The old adage goes, you can bring a horse to water, but you can’t make it drink. Likewise, you can register someone to vote, but you can’t make them to turn out on election day. Or send a survey, but can’t make them fill it out. Or even hold a protest, but can’t make every affected individual or group attend. Efforts towards inclusion in civil society and policy-making can only go so far. At some point the responsibility for achieving justice is transferred to citizens who choose to vote, respond, march – or not.
No matter the attempts at genuine participation or the influence afforded those participating, there will be always be some who stay at home. And they might be people who never participate, who belong to marginalised groups, who have values, experiences, rights and needs that are often ignored. This can result in policies being perpetuated that are not only procedurally unjust, but also result in the misrepresentation of these groups, maldistribution of interventions intended to help them, and ongoing exclusion.

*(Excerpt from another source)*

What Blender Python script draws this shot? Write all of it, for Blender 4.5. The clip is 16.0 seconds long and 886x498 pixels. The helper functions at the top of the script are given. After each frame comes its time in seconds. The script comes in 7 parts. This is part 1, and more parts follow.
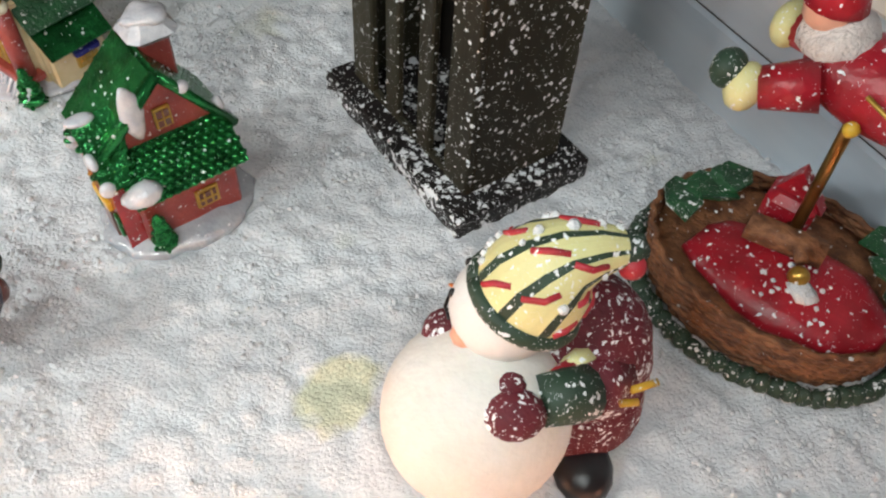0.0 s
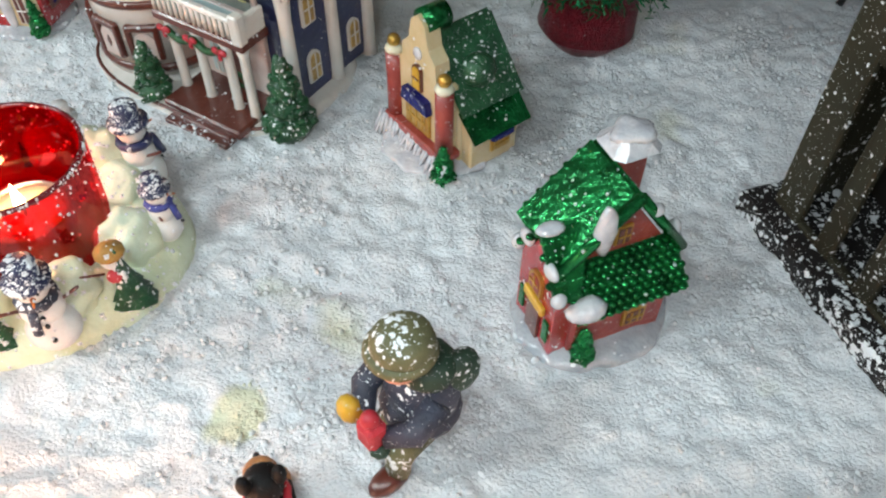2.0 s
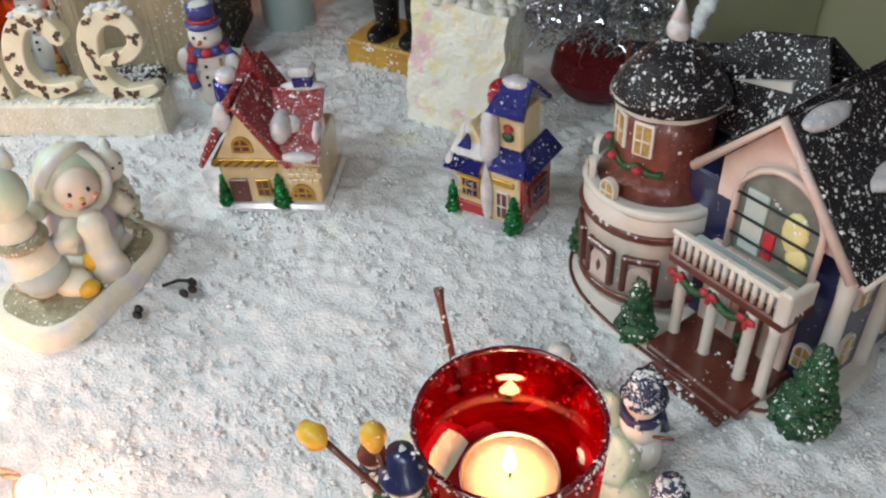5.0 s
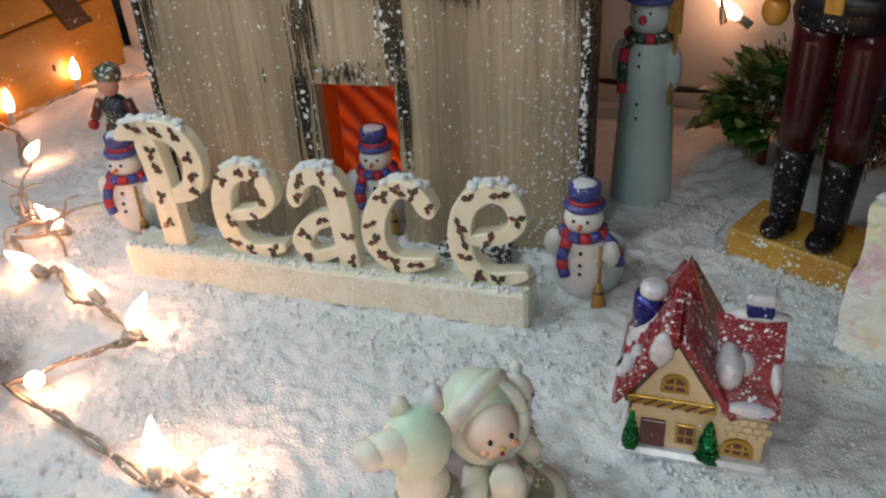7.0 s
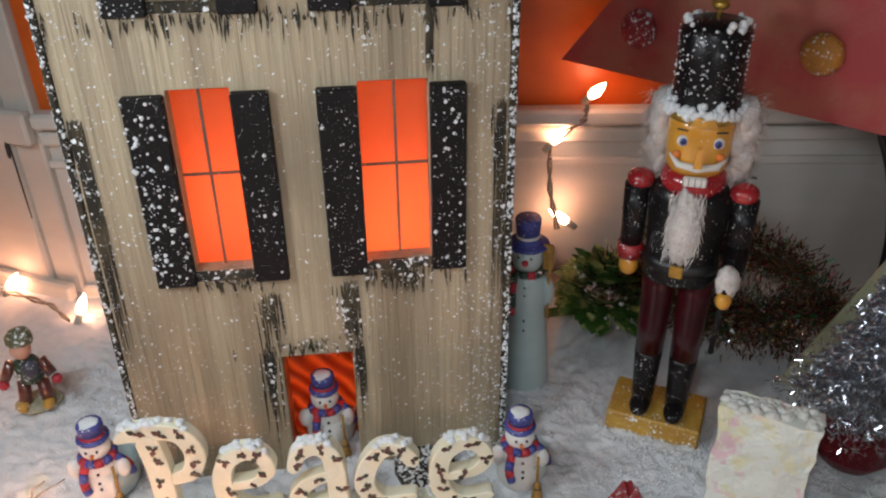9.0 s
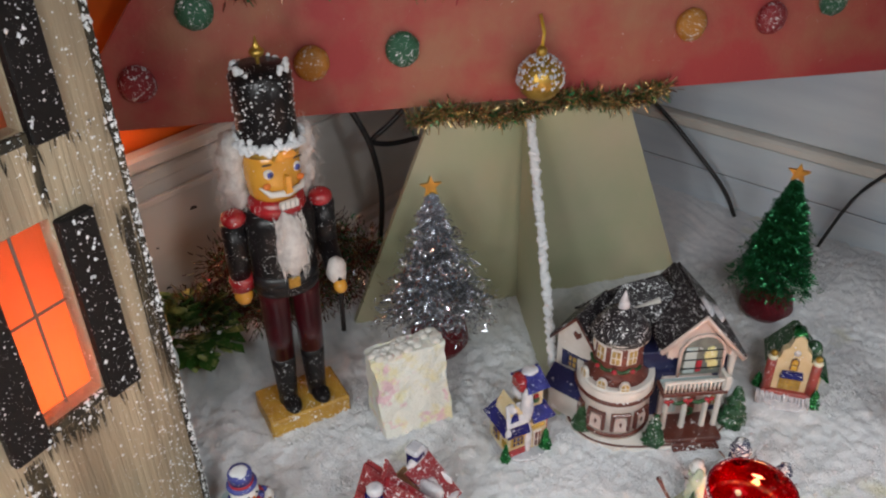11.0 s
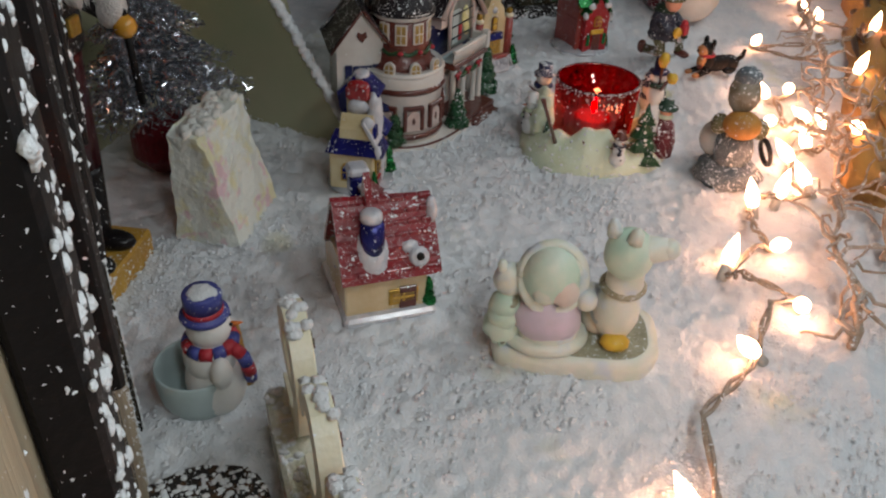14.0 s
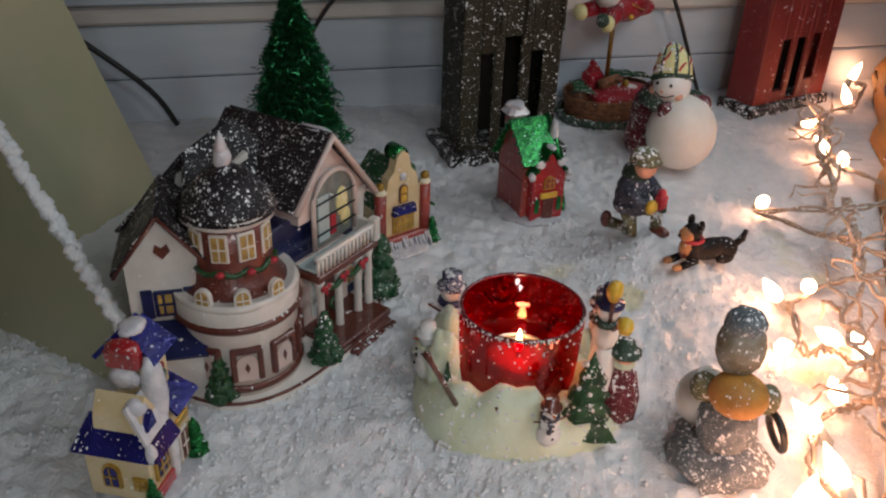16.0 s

But what can one do? Elected representatives, local government officers, or neighbourhood activists can all try to make policy and govern justly, but cannot justly force people to get involved. Therein lies the paradox of procedural justice. It is limited by not only the level of participation offered, but also who decides to participate.
Nonetheless, it is too easy to blame apathy and hide behind the excuse that an opportunity was offered but ignored. Decision-makers can take responsibility for offering multiple ways to participate at multiple levels of involvement. Variety will increase inclusion by virtue of the likelihood that different techniques will attract different people who will feel more or less comfortable getting involved at that intensity.

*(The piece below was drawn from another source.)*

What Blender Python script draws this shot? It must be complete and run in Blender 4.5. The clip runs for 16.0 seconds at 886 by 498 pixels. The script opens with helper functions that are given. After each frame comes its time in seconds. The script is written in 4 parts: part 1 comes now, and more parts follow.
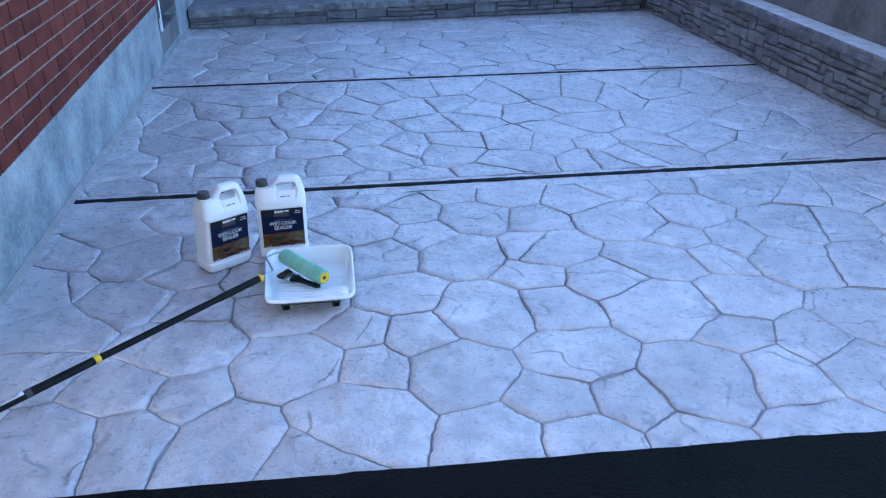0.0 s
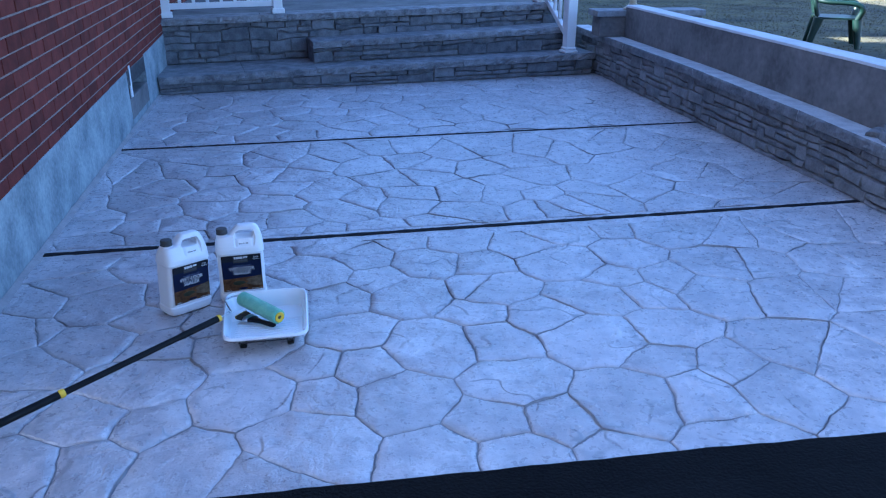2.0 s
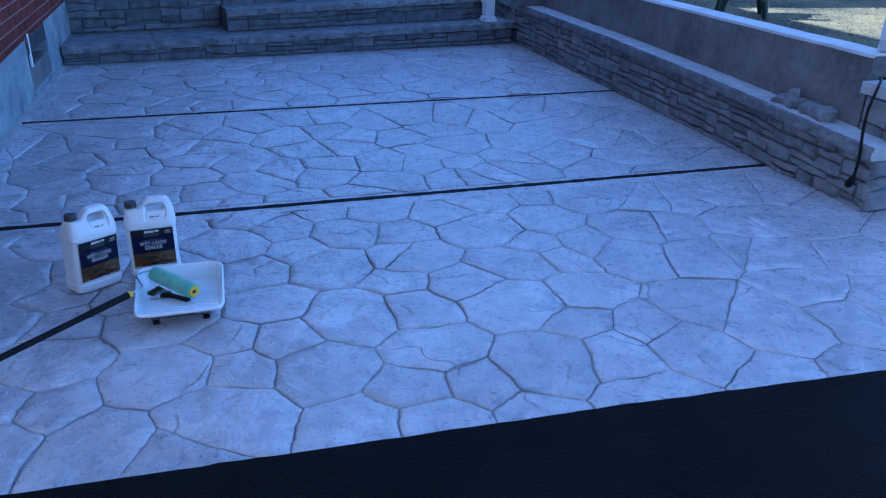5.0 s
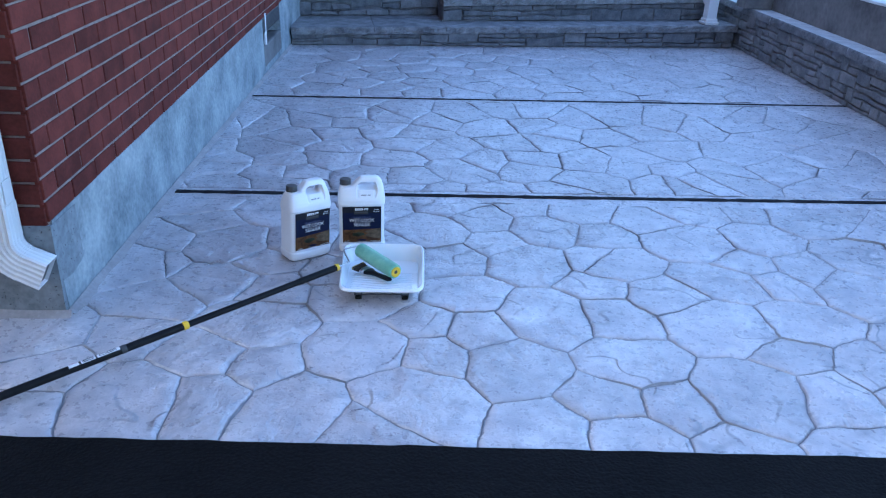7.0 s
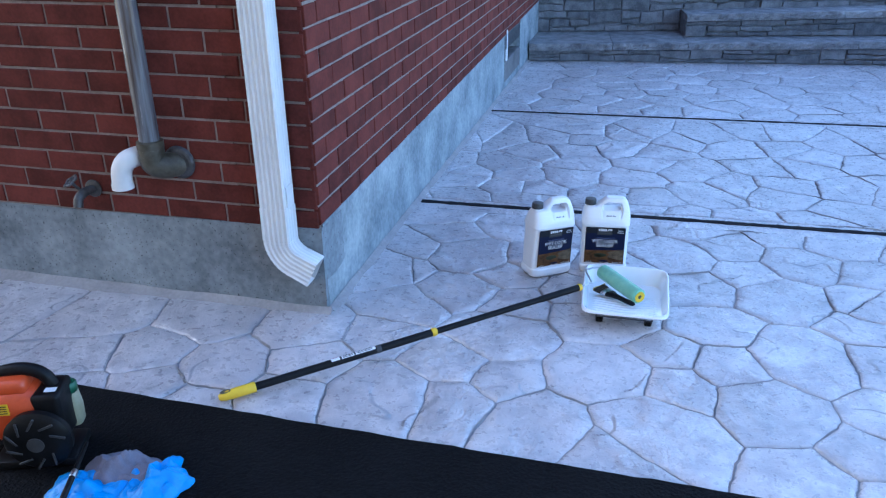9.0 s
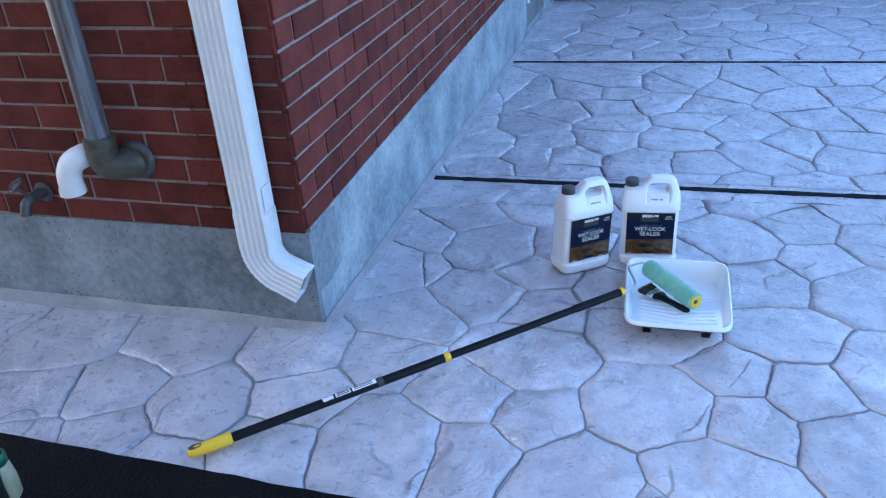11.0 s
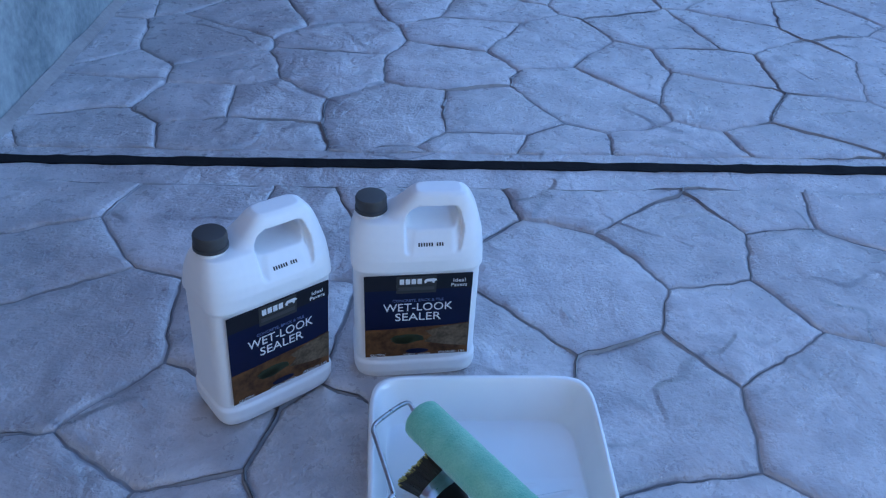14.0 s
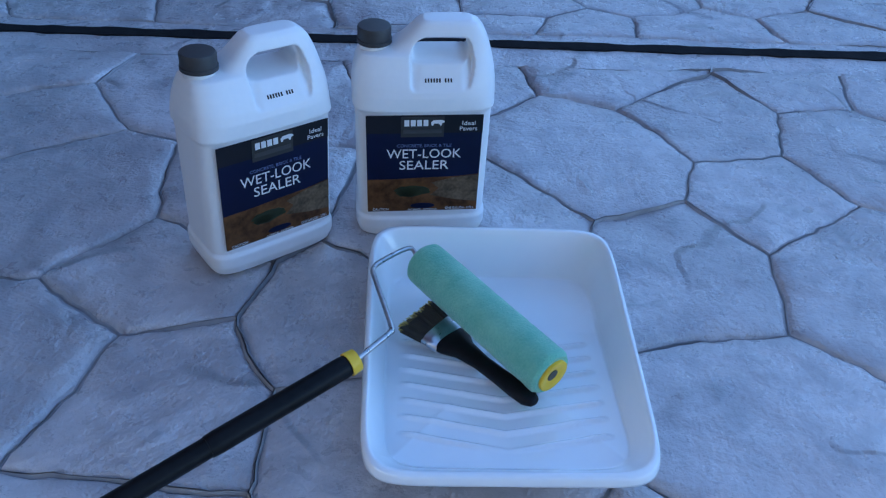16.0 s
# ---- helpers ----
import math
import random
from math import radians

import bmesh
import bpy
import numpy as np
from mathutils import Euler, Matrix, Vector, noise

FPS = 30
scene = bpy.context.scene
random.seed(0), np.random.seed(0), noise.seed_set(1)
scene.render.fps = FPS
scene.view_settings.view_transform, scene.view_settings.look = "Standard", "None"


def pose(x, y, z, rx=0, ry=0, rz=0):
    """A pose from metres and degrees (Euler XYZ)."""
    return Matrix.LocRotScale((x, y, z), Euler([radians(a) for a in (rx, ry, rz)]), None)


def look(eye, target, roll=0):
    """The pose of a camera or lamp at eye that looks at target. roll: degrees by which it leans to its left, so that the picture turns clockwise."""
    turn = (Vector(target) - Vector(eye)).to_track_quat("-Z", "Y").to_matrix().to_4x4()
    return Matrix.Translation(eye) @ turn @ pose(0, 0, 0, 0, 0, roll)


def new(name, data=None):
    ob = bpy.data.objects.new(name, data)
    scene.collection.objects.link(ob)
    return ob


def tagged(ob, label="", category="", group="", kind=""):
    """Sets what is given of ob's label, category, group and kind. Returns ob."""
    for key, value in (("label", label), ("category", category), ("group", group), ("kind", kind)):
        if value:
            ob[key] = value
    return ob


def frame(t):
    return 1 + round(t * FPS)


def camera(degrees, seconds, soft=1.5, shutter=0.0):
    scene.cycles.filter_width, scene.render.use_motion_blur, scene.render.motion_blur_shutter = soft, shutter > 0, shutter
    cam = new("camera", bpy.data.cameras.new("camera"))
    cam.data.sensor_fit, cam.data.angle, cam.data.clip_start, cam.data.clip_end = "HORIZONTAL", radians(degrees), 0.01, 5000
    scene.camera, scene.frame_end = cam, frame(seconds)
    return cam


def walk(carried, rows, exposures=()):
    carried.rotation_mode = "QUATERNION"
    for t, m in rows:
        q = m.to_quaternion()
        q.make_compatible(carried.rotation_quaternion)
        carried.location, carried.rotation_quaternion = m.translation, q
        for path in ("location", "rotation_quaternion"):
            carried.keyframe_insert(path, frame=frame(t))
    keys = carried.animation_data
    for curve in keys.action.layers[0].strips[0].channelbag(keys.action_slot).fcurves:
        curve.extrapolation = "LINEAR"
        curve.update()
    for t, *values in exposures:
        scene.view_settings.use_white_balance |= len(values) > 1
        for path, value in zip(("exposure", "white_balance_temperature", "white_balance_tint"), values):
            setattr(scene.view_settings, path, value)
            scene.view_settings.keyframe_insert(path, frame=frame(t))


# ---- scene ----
from mathutils.bvhtree import BVHTree

# The camera and its walk.
cam = camera(59.3, 16.0, soft=1.2)
PATH = [
    (0, (1.1894, -2.1956, 1.4164), (1.4173, -0.6828, 0.6295), 0.7),
    (0.5, (1.2393, -2.3065, 1.4147), (1.4912, -0.7826, 0.6579), 1.1),
    (1, (1.2547, -2.3925, 1.4216), (1.5153, -0.8557, 0.694), 1.1),
    (1.5, (1.2547, -2.4278, 1.4259), (1.5308, -0.8772, 0.7353), 0.6),
    (2, (1.2582, -2.439, 1.4302), (1.5489, -0.8763, 0.7714), 0.5),
    (2.5, (1.2651, -2.4398, 1.4276), (1.5824, -0.8789, 0.7792), 0.5),
    (3, (1.278, -2.4398, 1.4207), (1.6486, -0.897, 0.7577), 0.6),
    (3.5, (1.2891, -2.4441, 1.419), (1.7243, -0.9254, 0.7379), 1.0),
    (3.7, (1.2891, -2.445, 1.4181), (1.7535, -0.9383, 0.7301), 1.2),
    (5.8, (1.2909, -2.42, 1.4027), (1.6615, -0.903, 0.682), 2.1),
    (6, (1.2737, -2.4089, 1.4052), (1.5944, -0.8824, 0.6811), 2.4),
    (6.5, (1.2418, -2.3839, 1.3949), (1.4328, -0.8359, 0.6699), 2.4),
    (7, (1.2083, -2.3719, 1.3906), (1.2668, -0.8153, 0.6596), 2.2),
    (7.5, (1.1825, -2.3684, 1.3863), (1.1085, -0.8161, 0.6493), 1.8),
    (8, (1.155, -2.3831, 1.388), (0.958, -0.8394, 0.6553), 1.3),
    (8.5, (1.1214, -2.3925, 1.3889), (0.8058, -0.8574, 0.6811), 0.4),
    (8.7, (1.1025, -2.3951, 1.4104), (0.7508, -0.8669, 0.7035), -0.0),
    (10.8, (0.9709, -1.9264, 1.3898), (0.4721, -0.4893, 0.5865), -4.0),
    (11, (1.0028, -1.8671, 1.3803), (0.5538, -0.4257, 0.5556), -4.0),
    (11.5, (1.0251, -1.7295, 1.364), (0.7895, -0.2752, 0.4756), -2.5),
    (12, (0.934, -1.5265, 1.3468), (0.9039, -0.0722, 0.4291), -0.6),
    (12.5, (0.8935, -1.2797, 1.3106), (0.958, 0.1582, 0.3689), 0.3),
    (13, (0.9546, -0.9348, 1.2995), (1.0191, 0.4773, 0.3191), 1.7),
    (13.5, (0.946, -0.6097, 1.1877), (1.038, 0.7921, 0.1944), 3.3),
    (14, (0.9701, -0.3302, 0.8849), (1.0449, 1.0561, -0.1299), 3.0),
    (14.5, (1.0028, -0.2485, 0.6562), (1.0053, 1.161, -0.3294), 2.9),
    (15, (1.02, -0.2692, 0.6398), (1.0071, 1.173, -0.2984), 3.5),
    (15.5, (1.0114, -0.3225, 0.6854), (1.0174, 1.0802, -0.3096), 3.4),
    (16, (0.9899, -0.3603, 0.7224), (1.0311, 0.9623, -0.3758), 3.2),
]
walk(cam, [(t, look(eye, target, roll)) for t, eye, target, roll in PATH],
     [(0, 3.57, 5270, 12), (1.4, 3.46, 5170, 12), (2.4, 2.93, 4280, 16), (3.1, 2.76, 4330, 16), (3.7, 2.71, 4230, 16), (5.8, 2.93, 4400, 16), (6.6, 3.38, 5030, 11), (8.5, 3.77, 5230, 11), (11, 3.68, 5160, 11), (11.5, 3.42, 5110, 11), (12.0, 3.11, 5100, 12), (12.5, 3.03, 5050, 12), (13.5, 3.19, 5150, 13), (14, 3.09, 5070, 12), (16, 2.96, 4930, 9)])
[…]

‘Consultation’ is one of the most traditional techniques for involving individuals and groups, which we have found referred to again and again in our analysis of policy documents in Bristol and the UK for the ITEM project. Yet even this technique can be applied in various ways. Publishing and advertising policy in a ‘consultation draft’ on a website with pre-set questions or headline objectives and asking the extent to which respondents agree offers neither a high level of participation nor is likely to attract a high number of participants.
Instead, consultation on the 2020 Joint Local Transport Plan strategy for the West of England combined authority (WECA) used multiple different media – social media, websites, paper, in person – to solicit feedback on the policy in a variety of ways: a survey; an interactive tool to prioritise policy; and during discussions at stakeholder workshops. There were also opportunities for open answers, to raise concerns or suggestions that may have been excluded.
This multiplicity of techniques can enhance procedural justice, but that potential is diminished by focusing on the response to the policy-makers’ pre-set questions over more open responses; generalising the reported response so individual participants have little influence; and not paying attention to who did not respond or was otherwise missing.
Despite the paradox previously described, state-centric decision-makers and even society-centric grass-roots organisers should take responsibility for finding out who doesn’t participate and, ideally, why, without making assumptions. This is challenging at scale, so proposals in the city’s Bristol Transport Strategy or WECA’s Future Mobility Zone application focus on the smallest geographic scale when proposing more procedurally just techniques – co-design and co-production.
From neighbourhood plans to proposals for mobility hubs as local community assets, at this scale, reaching out to a greater number of individuals from more diverse groups through more channels is more possible, having more of them respond is more likely, and enabling their response to influence the decisions made is more manageable. Our next step is to find out if this has actually happened.
Either way, not everyone will get involved nor will the policies implemented meet every need, desire or expectation. The paradox still persists and procedural justice may not be fully achieved, but at least such an approach, if carried through, improves the chances of social justice.